Information provided:
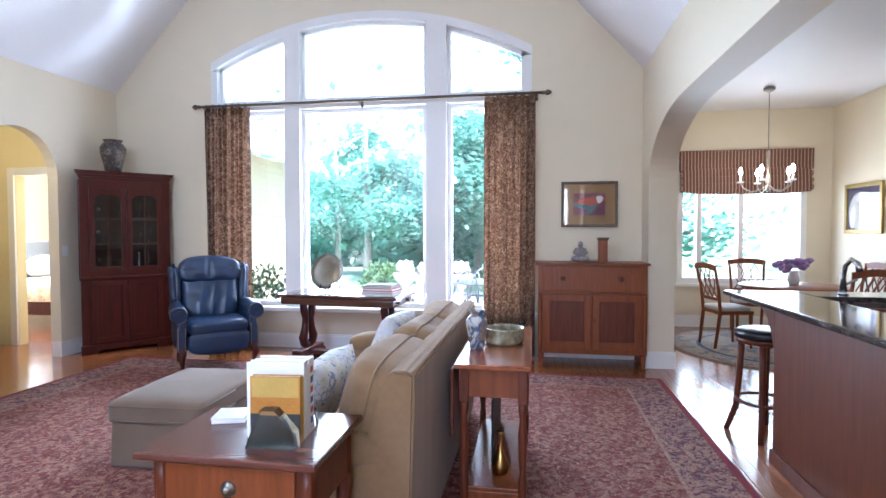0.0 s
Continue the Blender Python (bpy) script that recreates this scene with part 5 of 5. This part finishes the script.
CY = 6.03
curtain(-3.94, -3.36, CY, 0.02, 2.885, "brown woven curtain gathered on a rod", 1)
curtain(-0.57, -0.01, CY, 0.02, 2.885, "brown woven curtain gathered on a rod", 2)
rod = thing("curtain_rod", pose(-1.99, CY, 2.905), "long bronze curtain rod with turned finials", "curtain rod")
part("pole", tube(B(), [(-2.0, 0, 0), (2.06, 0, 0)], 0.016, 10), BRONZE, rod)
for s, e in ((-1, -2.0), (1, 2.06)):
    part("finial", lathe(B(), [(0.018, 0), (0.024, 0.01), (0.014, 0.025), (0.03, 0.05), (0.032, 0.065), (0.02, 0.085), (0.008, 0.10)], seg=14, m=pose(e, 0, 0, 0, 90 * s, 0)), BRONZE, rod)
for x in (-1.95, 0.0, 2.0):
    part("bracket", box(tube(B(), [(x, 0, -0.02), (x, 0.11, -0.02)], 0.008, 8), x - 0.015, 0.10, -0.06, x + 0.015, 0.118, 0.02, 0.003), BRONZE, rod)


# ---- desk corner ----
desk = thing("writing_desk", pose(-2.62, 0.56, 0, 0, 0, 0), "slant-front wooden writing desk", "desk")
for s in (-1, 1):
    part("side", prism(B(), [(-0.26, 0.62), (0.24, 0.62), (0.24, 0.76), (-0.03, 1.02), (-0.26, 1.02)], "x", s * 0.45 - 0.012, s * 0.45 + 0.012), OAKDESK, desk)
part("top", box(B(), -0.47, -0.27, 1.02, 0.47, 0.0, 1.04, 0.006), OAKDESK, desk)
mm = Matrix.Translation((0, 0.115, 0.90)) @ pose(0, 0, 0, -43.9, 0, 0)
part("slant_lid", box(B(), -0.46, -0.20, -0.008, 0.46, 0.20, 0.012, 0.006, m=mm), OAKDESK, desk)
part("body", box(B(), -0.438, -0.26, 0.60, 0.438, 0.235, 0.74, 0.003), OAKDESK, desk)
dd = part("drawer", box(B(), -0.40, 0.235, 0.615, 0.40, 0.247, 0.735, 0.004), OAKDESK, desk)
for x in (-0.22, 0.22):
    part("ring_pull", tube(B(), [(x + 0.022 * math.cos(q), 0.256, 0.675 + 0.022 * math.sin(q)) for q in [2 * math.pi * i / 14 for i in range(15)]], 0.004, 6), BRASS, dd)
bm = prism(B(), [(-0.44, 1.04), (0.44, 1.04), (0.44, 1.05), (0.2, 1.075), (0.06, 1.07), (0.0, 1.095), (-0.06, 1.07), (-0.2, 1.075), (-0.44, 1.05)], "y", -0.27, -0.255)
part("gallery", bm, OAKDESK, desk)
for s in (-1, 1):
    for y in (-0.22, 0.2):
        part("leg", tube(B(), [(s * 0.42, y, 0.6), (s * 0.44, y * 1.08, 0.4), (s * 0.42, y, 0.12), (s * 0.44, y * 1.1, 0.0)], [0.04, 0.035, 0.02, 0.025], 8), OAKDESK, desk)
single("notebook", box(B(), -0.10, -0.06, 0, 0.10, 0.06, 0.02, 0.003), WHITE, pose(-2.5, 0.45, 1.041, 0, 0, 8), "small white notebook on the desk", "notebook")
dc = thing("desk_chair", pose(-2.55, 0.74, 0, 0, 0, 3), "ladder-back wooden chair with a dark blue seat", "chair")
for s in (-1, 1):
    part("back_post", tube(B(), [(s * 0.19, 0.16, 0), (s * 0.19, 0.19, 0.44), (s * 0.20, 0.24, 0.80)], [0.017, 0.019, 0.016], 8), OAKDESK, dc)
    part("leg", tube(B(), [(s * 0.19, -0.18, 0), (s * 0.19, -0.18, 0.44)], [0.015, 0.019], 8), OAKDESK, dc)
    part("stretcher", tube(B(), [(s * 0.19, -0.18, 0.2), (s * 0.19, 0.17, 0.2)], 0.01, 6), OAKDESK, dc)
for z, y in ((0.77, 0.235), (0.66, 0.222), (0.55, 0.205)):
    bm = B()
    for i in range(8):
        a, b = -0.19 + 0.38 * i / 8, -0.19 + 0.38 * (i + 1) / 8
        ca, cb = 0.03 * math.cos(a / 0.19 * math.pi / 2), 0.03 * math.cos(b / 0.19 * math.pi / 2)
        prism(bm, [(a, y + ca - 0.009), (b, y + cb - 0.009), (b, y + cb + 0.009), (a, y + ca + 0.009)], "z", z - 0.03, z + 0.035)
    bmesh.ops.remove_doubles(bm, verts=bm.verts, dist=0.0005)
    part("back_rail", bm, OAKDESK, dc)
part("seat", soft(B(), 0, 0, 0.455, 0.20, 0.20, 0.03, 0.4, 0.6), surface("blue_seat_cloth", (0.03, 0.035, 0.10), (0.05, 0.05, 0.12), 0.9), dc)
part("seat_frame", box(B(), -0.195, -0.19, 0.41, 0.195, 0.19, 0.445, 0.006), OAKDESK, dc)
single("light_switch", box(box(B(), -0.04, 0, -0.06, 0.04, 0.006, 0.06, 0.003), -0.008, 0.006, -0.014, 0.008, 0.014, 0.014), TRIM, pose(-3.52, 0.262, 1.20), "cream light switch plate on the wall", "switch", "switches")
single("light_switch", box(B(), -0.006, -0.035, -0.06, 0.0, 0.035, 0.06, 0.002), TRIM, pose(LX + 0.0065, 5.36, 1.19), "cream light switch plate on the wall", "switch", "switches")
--
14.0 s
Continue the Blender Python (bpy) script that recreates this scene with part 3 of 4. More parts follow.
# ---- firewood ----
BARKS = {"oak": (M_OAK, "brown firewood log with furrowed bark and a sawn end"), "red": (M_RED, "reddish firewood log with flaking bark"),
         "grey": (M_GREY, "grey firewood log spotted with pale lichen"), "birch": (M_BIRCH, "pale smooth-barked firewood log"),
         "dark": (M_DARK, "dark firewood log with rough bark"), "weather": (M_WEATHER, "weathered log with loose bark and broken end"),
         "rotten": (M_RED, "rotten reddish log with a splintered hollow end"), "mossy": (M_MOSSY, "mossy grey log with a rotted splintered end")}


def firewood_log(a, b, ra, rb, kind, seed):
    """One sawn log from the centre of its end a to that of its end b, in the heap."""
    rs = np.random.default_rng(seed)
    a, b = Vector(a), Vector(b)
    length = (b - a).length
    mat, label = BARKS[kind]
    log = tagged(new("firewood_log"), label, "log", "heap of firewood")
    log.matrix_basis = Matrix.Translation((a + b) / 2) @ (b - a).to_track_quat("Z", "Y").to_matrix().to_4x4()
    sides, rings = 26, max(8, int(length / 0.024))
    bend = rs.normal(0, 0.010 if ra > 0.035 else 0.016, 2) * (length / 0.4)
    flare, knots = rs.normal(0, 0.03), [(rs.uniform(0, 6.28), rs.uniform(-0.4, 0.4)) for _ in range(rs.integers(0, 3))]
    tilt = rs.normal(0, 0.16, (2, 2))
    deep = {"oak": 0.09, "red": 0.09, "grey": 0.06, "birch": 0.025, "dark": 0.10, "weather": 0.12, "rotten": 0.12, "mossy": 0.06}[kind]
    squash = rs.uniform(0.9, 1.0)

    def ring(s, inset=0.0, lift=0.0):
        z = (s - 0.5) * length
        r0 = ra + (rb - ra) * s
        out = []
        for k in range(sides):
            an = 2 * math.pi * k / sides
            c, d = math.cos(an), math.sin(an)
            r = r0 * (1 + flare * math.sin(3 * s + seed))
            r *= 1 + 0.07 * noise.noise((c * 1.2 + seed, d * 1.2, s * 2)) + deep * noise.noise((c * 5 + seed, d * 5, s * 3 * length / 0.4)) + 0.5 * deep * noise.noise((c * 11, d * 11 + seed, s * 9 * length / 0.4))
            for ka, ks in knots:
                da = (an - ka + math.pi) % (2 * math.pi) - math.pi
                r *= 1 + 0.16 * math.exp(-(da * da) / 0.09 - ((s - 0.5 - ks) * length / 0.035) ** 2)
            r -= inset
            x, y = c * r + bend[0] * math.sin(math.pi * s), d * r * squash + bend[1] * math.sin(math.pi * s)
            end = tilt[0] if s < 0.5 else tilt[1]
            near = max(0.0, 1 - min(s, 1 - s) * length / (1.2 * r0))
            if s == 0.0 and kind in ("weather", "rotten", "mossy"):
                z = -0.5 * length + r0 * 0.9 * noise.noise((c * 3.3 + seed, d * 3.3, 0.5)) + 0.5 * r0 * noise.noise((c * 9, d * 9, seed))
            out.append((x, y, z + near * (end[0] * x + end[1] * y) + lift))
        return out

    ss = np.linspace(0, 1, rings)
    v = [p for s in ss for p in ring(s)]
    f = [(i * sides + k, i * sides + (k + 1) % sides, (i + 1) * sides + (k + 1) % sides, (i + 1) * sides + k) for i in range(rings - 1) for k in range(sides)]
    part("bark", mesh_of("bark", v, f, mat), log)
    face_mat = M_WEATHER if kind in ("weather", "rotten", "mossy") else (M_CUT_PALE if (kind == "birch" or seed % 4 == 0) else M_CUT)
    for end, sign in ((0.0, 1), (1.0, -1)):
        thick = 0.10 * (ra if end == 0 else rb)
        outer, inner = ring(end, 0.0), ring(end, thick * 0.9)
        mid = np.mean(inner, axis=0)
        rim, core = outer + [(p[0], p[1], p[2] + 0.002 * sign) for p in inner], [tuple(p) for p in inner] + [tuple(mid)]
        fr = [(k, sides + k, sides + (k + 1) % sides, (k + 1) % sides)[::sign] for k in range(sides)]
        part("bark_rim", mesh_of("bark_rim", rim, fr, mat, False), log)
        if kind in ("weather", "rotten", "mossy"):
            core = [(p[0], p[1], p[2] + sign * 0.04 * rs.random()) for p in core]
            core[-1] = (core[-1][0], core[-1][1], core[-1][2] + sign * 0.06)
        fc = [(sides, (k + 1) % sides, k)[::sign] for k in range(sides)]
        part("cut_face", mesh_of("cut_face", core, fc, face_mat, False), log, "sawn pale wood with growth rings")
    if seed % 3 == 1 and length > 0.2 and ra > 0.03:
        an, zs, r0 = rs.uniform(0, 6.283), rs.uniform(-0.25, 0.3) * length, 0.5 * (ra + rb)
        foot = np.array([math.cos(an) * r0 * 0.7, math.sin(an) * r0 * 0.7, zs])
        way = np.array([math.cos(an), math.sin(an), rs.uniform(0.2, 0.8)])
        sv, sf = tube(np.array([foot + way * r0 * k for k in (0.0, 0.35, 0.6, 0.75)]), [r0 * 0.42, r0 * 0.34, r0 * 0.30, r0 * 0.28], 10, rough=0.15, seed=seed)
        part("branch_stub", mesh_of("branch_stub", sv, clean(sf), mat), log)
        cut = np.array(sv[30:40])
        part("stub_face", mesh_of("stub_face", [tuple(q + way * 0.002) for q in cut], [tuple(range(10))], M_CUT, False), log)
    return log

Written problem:
Display every line of the listing that contains the string "scene".

Written solution:
Continue the Blender Python (bpy) script that recreates this scene with part 5 of 5. This part finishes the script.
Continue the Blender Python (bpy) script that recreates this scene with part 3 of 4. More parts follow.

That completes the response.